The German edition of Wired provides a first look of what the publication claims to be a cloaked version of the Model 3 seen at the Tesla Design Center in Hawthorne, CA. In Wired’s exclusive interview with Franz von Holzhausen chief designer for Tesla Motors, Von Holzhausen did have some things to say about the Model 3. “If you want to advance the global transition to electric car, as we do, you can do that only if you design cars that appeal to the masses. You don’t want people to be disturbed or even scared by the car. It is important to create a car whose shape is timeless.” One could argue that the Model S is one such car. It still looks as fresh and exciting today as it did when it was first introduced.
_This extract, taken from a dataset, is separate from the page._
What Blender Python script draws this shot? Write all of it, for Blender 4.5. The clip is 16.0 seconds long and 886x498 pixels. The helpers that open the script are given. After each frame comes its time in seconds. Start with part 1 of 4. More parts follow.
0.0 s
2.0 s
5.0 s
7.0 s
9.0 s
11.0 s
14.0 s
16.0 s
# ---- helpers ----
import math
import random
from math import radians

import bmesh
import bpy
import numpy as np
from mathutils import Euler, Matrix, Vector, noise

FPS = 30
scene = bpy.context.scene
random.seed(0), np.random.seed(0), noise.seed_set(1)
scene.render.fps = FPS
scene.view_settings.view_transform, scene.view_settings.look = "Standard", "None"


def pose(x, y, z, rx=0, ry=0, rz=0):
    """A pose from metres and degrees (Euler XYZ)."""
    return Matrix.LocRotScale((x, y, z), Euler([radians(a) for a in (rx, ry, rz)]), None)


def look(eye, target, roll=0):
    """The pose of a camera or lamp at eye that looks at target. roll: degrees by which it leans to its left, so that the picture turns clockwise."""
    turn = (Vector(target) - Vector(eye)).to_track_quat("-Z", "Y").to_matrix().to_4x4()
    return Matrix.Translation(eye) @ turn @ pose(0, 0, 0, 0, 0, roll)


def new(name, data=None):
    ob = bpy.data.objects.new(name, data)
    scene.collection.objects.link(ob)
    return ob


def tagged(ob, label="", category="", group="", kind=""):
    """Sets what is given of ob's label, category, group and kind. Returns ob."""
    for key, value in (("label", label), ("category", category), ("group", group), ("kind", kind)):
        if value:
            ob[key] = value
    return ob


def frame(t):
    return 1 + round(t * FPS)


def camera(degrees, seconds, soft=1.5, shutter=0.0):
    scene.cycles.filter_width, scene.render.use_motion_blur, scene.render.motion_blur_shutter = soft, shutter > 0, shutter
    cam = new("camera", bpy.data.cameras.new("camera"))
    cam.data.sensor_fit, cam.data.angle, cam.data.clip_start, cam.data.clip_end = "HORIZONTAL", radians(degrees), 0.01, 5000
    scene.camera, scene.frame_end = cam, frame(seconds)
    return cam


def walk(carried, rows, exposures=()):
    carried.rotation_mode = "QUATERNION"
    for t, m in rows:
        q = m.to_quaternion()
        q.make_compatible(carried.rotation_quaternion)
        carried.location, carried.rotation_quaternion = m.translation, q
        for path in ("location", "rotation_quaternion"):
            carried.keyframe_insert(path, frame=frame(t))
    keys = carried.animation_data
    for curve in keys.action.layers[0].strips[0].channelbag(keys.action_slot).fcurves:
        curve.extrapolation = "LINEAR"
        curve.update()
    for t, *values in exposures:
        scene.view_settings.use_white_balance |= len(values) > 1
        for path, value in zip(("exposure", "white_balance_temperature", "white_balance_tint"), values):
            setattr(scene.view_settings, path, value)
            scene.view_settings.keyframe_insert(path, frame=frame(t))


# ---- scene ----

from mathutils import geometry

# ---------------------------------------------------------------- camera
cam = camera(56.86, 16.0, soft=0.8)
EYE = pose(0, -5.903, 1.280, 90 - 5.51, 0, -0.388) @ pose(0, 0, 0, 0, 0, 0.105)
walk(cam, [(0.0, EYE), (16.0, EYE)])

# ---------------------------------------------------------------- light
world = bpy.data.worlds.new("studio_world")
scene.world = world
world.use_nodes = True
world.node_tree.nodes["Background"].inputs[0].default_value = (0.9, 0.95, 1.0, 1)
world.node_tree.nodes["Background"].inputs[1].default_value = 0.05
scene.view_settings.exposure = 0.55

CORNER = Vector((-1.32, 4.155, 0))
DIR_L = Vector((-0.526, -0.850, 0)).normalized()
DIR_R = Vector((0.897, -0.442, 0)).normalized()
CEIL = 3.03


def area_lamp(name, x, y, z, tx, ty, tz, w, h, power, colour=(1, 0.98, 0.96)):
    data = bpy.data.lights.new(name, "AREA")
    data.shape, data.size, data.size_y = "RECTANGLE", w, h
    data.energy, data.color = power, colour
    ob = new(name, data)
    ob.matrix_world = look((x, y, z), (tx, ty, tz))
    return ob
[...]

Von Holzhausen is quick to point out that Tesla takes on a design and brand philosophy that remains timeless rather than something that would draw an instant wow factor. Though one can argue that the Model X falcon wing doors would fall into the later category.
“Some people think that because driving [an electric] car is different, everything has to be different. The opposite is true. We at Tesla want to create a brand that will continue to grow for decades. With sci-fi design, we might reach the early adopters. We could build cars that look super crazy, but after a few months, the owners would be embarrassed by them.”
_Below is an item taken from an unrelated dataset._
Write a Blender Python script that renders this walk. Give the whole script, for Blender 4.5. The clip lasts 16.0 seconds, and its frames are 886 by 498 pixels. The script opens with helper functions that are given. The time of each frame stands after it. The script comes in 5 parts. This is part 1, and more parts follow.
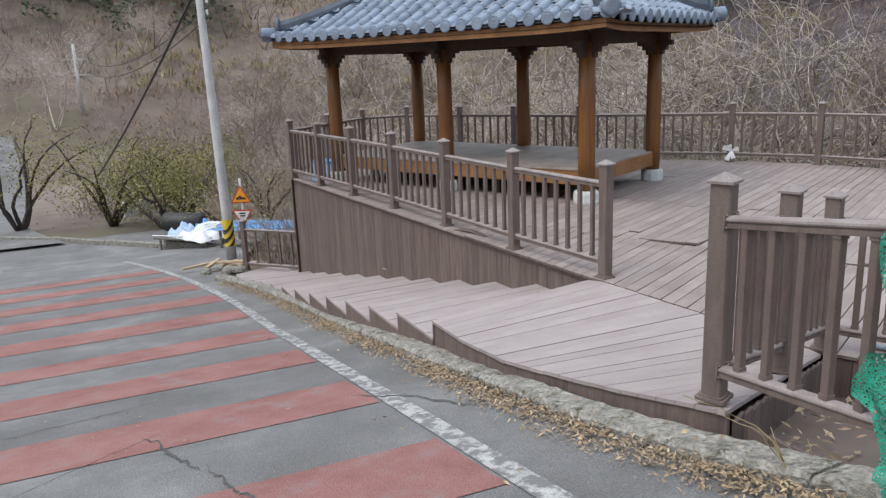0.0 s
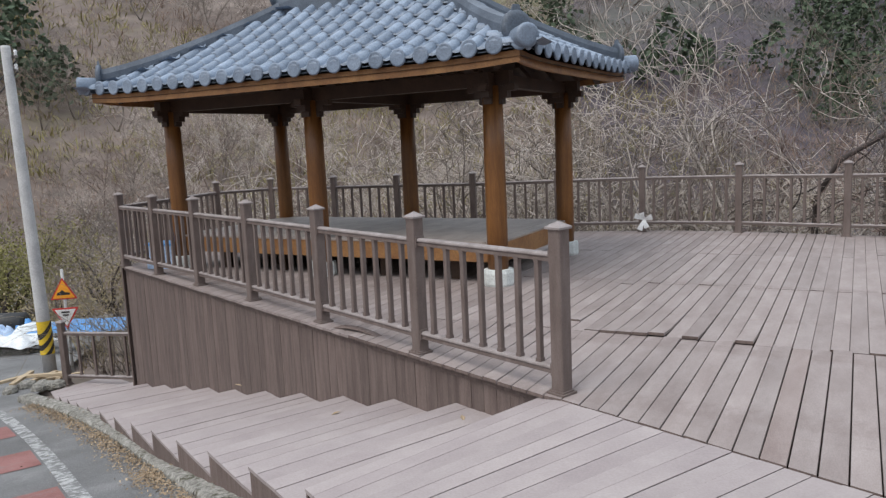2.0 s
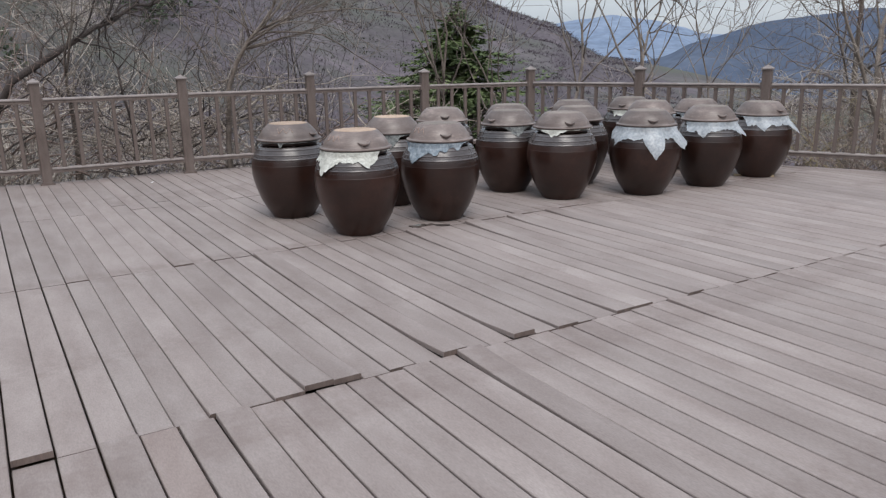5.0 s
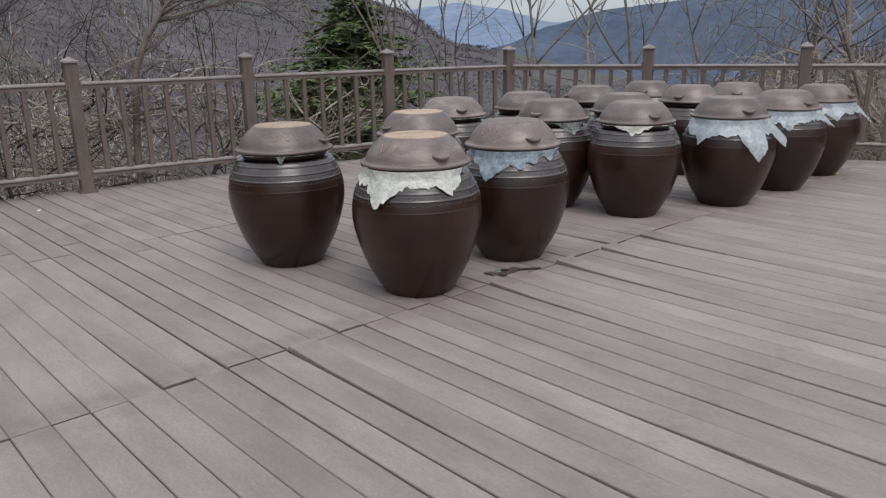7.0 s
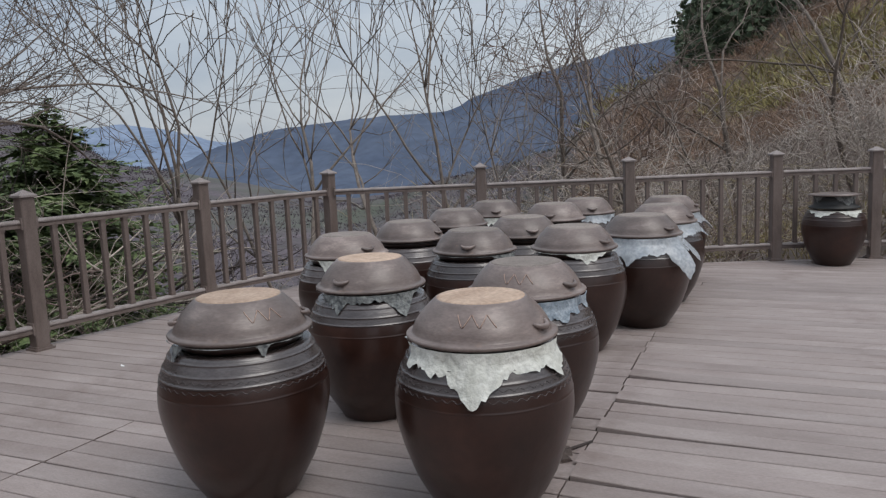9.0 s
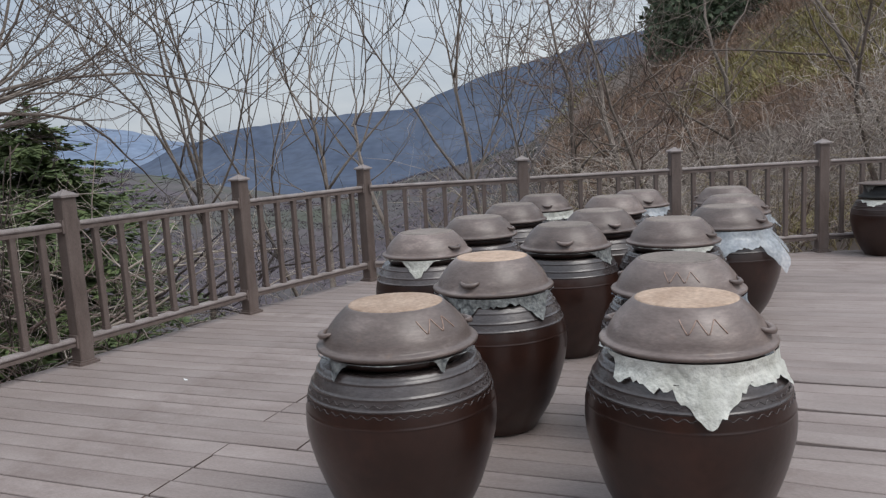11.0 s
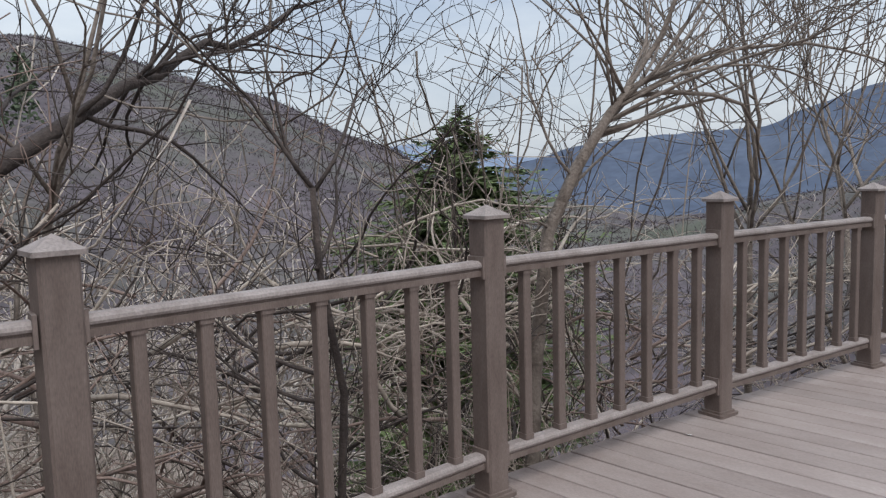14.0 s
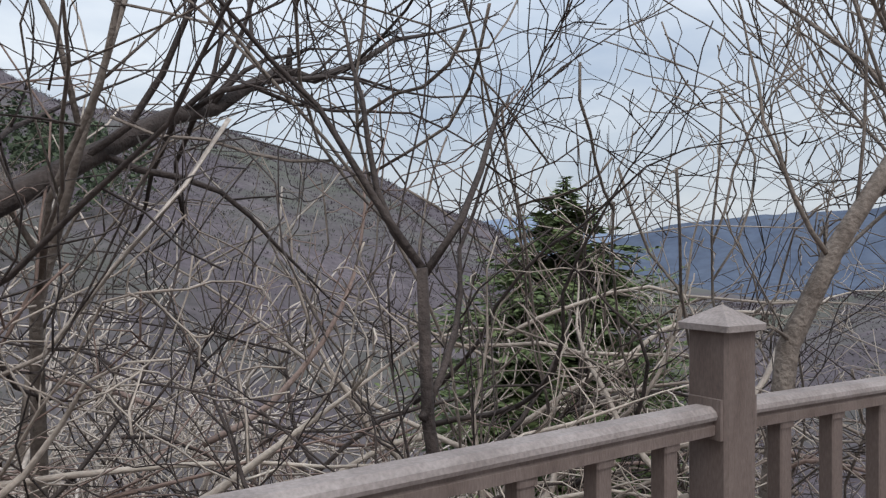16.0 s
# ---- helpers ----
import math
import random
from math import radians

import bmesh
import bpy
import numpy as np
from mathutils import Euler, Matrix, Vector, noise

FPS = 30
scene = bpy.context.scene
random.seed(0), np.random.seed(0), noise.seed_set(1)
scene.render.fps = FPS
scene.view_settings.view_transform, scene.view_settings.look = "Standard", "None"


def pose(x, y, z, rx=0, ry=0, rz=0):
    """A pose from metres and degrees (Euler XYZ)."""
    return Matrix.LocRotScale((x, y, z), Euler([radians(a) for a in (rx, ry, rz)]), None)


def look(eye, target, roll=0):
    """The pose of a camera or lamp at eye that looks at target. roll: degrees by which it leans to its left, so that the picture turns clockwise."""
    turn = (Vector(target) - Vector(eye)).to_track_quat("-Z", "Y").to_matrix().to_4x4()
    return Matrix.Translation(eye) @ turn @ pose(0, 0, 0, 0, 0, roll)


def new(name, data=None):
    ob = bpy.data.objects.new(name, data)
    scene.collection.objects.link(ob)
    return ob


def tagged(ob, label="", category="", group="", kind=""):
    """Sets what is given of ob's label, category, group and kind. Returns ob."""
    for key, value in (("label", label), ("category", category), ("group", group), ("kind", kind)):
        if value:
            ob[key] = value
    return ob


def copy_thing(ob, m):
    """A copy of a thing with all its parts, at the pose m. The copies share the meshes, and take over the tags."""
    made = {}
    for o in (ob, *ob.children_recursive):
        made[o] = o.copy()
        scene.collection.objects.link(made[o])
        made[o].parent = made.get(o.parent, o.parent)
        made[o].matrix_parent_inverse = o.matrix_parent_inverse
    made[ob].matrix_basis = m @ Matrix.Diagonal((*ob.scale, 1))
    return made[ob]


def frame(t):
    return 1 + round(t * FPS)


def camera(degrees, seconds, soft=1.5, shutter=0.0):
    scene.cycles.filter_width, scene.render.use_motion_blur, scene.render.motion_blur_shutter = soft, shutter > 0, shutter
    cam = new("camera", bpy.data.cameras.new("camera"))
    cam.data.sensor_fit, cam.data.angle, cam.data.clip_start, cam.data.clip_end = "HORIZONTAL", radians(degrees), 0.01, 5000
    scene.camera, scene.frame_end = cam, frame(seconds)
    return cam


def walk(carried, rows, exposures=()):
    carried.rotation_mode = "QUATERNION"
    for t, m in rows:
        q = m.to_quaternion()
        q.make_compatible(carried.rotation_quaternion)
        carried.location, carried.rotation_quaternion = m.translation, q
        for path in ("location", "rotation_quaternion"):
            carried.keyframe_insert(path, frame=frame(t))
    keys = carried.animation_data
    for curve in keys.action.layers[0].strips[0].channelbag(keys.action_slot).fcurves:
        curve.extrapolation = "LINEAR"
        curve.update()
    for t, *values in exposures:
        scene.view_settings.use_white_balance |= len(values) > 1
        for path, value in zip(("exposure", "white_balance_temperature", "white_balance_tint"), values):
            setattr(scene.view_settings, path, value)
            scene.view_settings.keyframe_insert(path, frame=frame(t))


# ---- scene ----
cam = camera(60.7, 16.0, soft=1.3)
PATH = [
    (0, (0.929, 0.188, 2.227), (-0.289, 1.699, 1.746), -2.3),
    (0.5, (0.502, 0.651, 2.137), (-0.68, 2.205, 1.704), -4.0),
    (1, (0.045, 1.128, 1.994), (-1.017, 2.758, 1.532), -2.7),
    (1.5, (-0.288, 1.645, 1.877), (-1.275, 3.318, 1.399), -2.9),
    (2, (-0.695, 2.202, 1.784), (-1.654, 3.935, 1.504), -2.6),
    (2.5, (-0.94, 2.839, 1.68), (-1.597, 4.711, 1.425), -3.8),
    (3, (-1.206, 3.469, 1.543), (-1.516, 5.411, 1.179), -2.4),
    (3.5, (-1.329, 4.102, 1.482), (-1.214, 6.03, 0.963), -2.3),
    (4, (-1.43, 4.689, 1.546), (-0.931, 6.541, 0.98), -1.8),
    (4.2, (-1.505, 4.9, 1.525), (-0.84, 6.72, 1.005), -1.9),
    (6.5, (-1.502, 7.836, 1.318), (-0.314, 9.348, 0.768), -0.5),
    (7, (-1.47, 8.424, 1.317), (-0.169, 9.845, 0.781), -1.0),
    (7.5, (-1.523, 9.019, 1.324), (-0.082, 10.328, 0.867), 0.1),
    (8, (-1.534, 9.529, 1.345), (0.107, 10.601, 0.949), -0.0),
    (8.5, (-1.529, 10.006, 1.383), (0.208, 10.955, 1.096), -2.1),
    (9, (-1.554, 10.421, 1.405), (0.263, 11.213, 1.138), -2.4),
    (9.5, (-1.487, 10.78, 1.381), (0.359, 11.502, 1.117), -3.7),
    (9.7, (-1.487, 10.882, 1.405), (0.372, 11.571, 1.137), -4.0),
    (12, (-1.538, 11.784, 1.352), (0.26, 12.611, 1.06), 0.3),
    (12.5, (-1.528, 12.224, 1.262), (-0.028, 13.524, 1.015), -1.1),
    (13, (-1.582, 12.719, 1.302), (-0.193, 14.136, 1.049), -1.4),
    (13.5, (-1.534, 13.232, 1.348), (-0.282, 14.77, 1.093), -1.7),
    (14, (-1.492, 13.678, 1.351), (-0.102, 15.102, 1.152), -1.5),
    (14.5, (-1.362, 14.019, 1.364), (0.145, 15.322, 1.192), -2.0),
    (15, (-1.122, 14.337, 1.387), (0.407, 15.618, 1.237), -1.6),
    (15.5, (-0.947, 14.578, 1.371), (0.566, 15.883, 1.292), -0.8),
    (16, (-0.78, 14.768, 1.348), (0.44, 16.353, 1.347), 0.0),
]
LIGHT = [(0, 0.82), (2, 0.74), (4, 0.64), (6.5, 0.46), (8, 0.32), (9.5, 0.31), (12, 0.5), (13.5, 0.62), (15, 0.7), (16, 0.62)]
walk(cam, [(t, look(eye, target, roll)) for t, eye, target, roll in PATH], LIGHT)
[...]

The car you see under wraps was present when Wired visited the Tesla Design Studio, but von Holzhausen refused to be drawn into discussion around the car. Since there are no other cars near it, making a judgment about its size is difficult. It does appear to have a profile similar to a Model S, however, which rules out any speculation that the Model 3 will be a crossover type vehicle.There is a bit of sharp crease evident at the front, which may suggest it resembles the Model X fascia.
Elon Musk insists the Model 3 will be a “compelling” car. But if you listen to what von Holzhausen has to say, it will be compelling because of how it drives and how it makes us feel when we are behind the wheel. We can pretty much rule out wild design flourishes or bizarre character lines. What we can expect is a car that looks good and will continue to look good for years to come. It will impress us for what it does, not for its futuristic styling.